As tattooing has gone from being a fad to a full-on mainstream trend, many more people are both considering the process as well as actually going through with getting the skin art. This increase at first saw a wild explosion of design choices and reasoning, but as the presence of tattooing in modern Western culture matures, so do the design choices and the people choosing to get them. Slowly but surely the bulk of the "I did it because it looks cool" people are done with getting tattoos and more people getting inked are choosing to do so to mark significant milestones and happenings in their lives. This reclaiming of meaning results in more people getting tattoos they can happily live with for the rest of their lives.

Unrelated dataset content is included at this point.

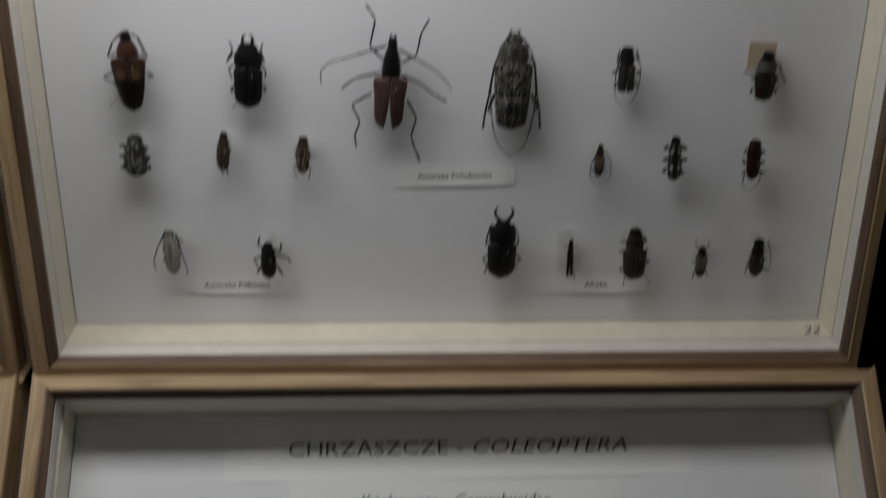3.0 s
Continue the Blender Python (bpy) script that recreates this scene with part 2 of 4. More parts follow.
def paper_card(m, cx, cy, w, h, rot, paper, label, group, lines, ink, lift=1.6, curl=1.5, pins=True, name="paper_label"):
    """A pinned paper label; sizes in mm. lines: (runs, letter size, text width, height of the baseline over the middle)."""
    card = thing(name, m @ pose(cx * MM, cy * MM, lift * MM, 0, 0, rot), label, "label", group)
    bm = bmesh.new()
    nx, ny = 20, 8
    w, h = w * MM, h * MM

    def bend(x, y):
        a = x / (w / 2)
        b = (0.5 - y / h)
        return curl * MM * (b * b * (1 - a * a) - 0.25 * (1 - a * a))

    grid = {}
    for side, off in ((0, 0.0), (1, -0.0002)):
        for i in range(nx + 1):
            for j in range(ny + 1):
                x, y = w * (i / nx - 0.5), h * (j / ny - 0.5)
                grid[side, i, j] = bm.verts.new((x, y, bend(x, y) + off))
    for side in (0, 1):
        for i in range(nx):
            for j in range(ny):
                q = [grid[side, i, j], grid[side, i + 1, j], grid[side, i + 1, j + 1], grid[side, i, j + 1]]
                bm.faces.new(q if side == 0 else q[::-1])
    rim = [(i, 0) for i in range(nx)] + [(nx, j) for j in range(ny)] + [(i, ny) for i in range(nx, 0, -1)] + [(0, j) for j in range(ny, 0, -1)]
    for k, a in enumerate(rim):
        b = rim[(k + 1) % len(rim)]
        bm.faces.new((grid[0, a[0], a[1]], grid[1, a[0], a[1]], grid[1, b[0], b[1]], grid[0, b[0], b[1]]))
    for f in bm.faces:
        f.smooth = abs(f.normal.z) > 0.5 or f.calc_area() > 1e-6 and len(f.verts) == 4 and abs(f.calc_center_median().x) < w / 2 - 1e-5 and abs(f.calc_center_median().y) < h / 2 - 1e-5
    for e in bm.edges:
        e.smooth = not any(not f.smooth for f in e.link_faces)
    sheet = part("sheet", bm, paper, card)
    for runs, size, width, y in lines:
        write_line(sheet, runs, size * MM, 0, y * MM, bend, width * MM, ink)
    if pins:
        for s in (-1, 1):
            x = s * (w / 2 - 4.5 * MM)
            pin = bmesh.new()
            bmesh.ops.create_cone(pin, cap_ends=True, segments=6, radius1=0.00018, radius2=0.00018, depth=(lift + 2.6) * MM,
                                  matrix=Matrix.Translation((x, 0, (0.6 - lift - 2.0) / 2 * MM)))
            bmesh.ops.create_icosphere(pin, subdivisions=1, radius=0.0005, matrix=Matrix.Translation((x, 0, 0.7 * MM)))
            part("label_pin", pin, STEEL, card, "small steel pin")
    return card


# ---------------------------------------------------------------- room and showcase
def room():
    wall = plain("grey_painted_wall", (0.16, 0.15, 0.14), 0.8, 120.0, 0.06, 2.0)
    tagged(part("floor", slab(-3, 3, -4, 0.6, -0.05, 0.0), plain("brown_floor", (0.12, 0.08, 0.05), 0.5, 40.0, 0.2, 2.0), None), "brown wooden floor", "floor", "", "structure")
    tagged(part("ceiling", slab(-3, 3, -4, 0.6, 2.9, 3.0), plain("ceiling_paint", (0.45, 0.43, 0.40), 0.8), None), "pale painted ceiling", "ceiling", "", "structure")
    for name, b in (("wall_north", (-3, 3, 0.6, 0.75, -0.05, 3.0)), 
                    ("wall_east", (3, 3.15, -4.15, 0.75, -0.05, 3.0)), ("wall_west", (-3.15, -3, -4.15, 0.75, -0.05, 3.0))):
        tagged(part(name, slab(*b), wall, None), "grey painted wall of the museum room", "wall", "", "structure")
    # the wall behind the visitor has one narrow upright slit, added for the glow
    bm = bmesh.new()
    for b in ((-3, 0.98, -4.15, -4, -0.05, 3.0), (1.10, 3, -4.15, -4, -0.05, 3.0), (0.98, 1.10, -4.15, -4, -0.05, 1.22), (0.98, 1.10, -4.15, -4, 2.1, 3.0)):
        s = slab(*b)
        me = bpy.data.meshes.new("tmp")
        s.to_mesh(me)
        s.free()
        bm.from_mesh(me)
        bpy.data.meshes.remove(me)
    tagged(part("wall_south", bm, wall, None), "grey painted wall with a narrow slit added for the glowing panel", "wall", "", "structure")
    # added glow for the pink streak in the glass, fading downwards and to the sides
    glow, nt, b = nodes_of("streak_glow")
    b.inputs["Base Color"].default_value = (0.8, 0.6, 0.55, 1)
    b.inputs["Emission Color"].default_value = (1.0, 0.62, 0.52, 1)
    sep = nt.nodes.new("ShaderNodeSeparateXYZ")
    link(nt, coords(nt), 0, sep, 0)
    high = ramp(nt, maths(nt, "SUBTRACT", sep.outputs[2], 1.2), [(0.0, (0, 0, 0)), (0.25, (0.25,) * 3), (0.75, (1, 1, 1))])
    across = ramp(nt, maths(nt, "SUBTRACT", sep.outputs[0], 0.6), [(0.46, (0, 0, 0)), (0.51, (1, 1, 1)), (0.66, (0, 0, 0))])
    nt.links.new(maths(nt, "MULTIPLY", maths(nt, "MULTIPLY", high.outputs[0], across.outputs[0]), 9.0), b.inputs["Emission Strength"])
    tagged(part("backdrop", slab(0.6, 1.5, -4.62, -4.6, 0.9, 2.4), glow, None), "pinkish glowing panel behind the slit, added for the streak reflected in the glass", "sky", "", "structure")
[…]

Wider acceptance has not only worked to broaden the pool of who is getting tattooed but has also created a greatly expanded perception of who might be a tattooed person. No longer is tattooing something that only fringe cultures engage in. Anyone and their grandmother might be tattooed, and it's not uncommon for that newly tattooed person to have gotten tattooed right along with Grandma as a shared experience. Sociologist and pop culture historians are starting to see that with an older population warming up to the idea of being tattooed, their great maturity and experience is leading them to be happier with their tattoo choices when they first make such choices in their 40s and 50s instead of their 20s and 30s.
This is a slow change and for sure, it's still clear that a majority of people expect someone with tattoos, piercings and brightly-colored hair to be someone under the age of thirty. However, speaking as a middle-aged person who has all those types of body art, and who finds herself being carded again in her early 40s, is it really so bad for people to think you are half your age?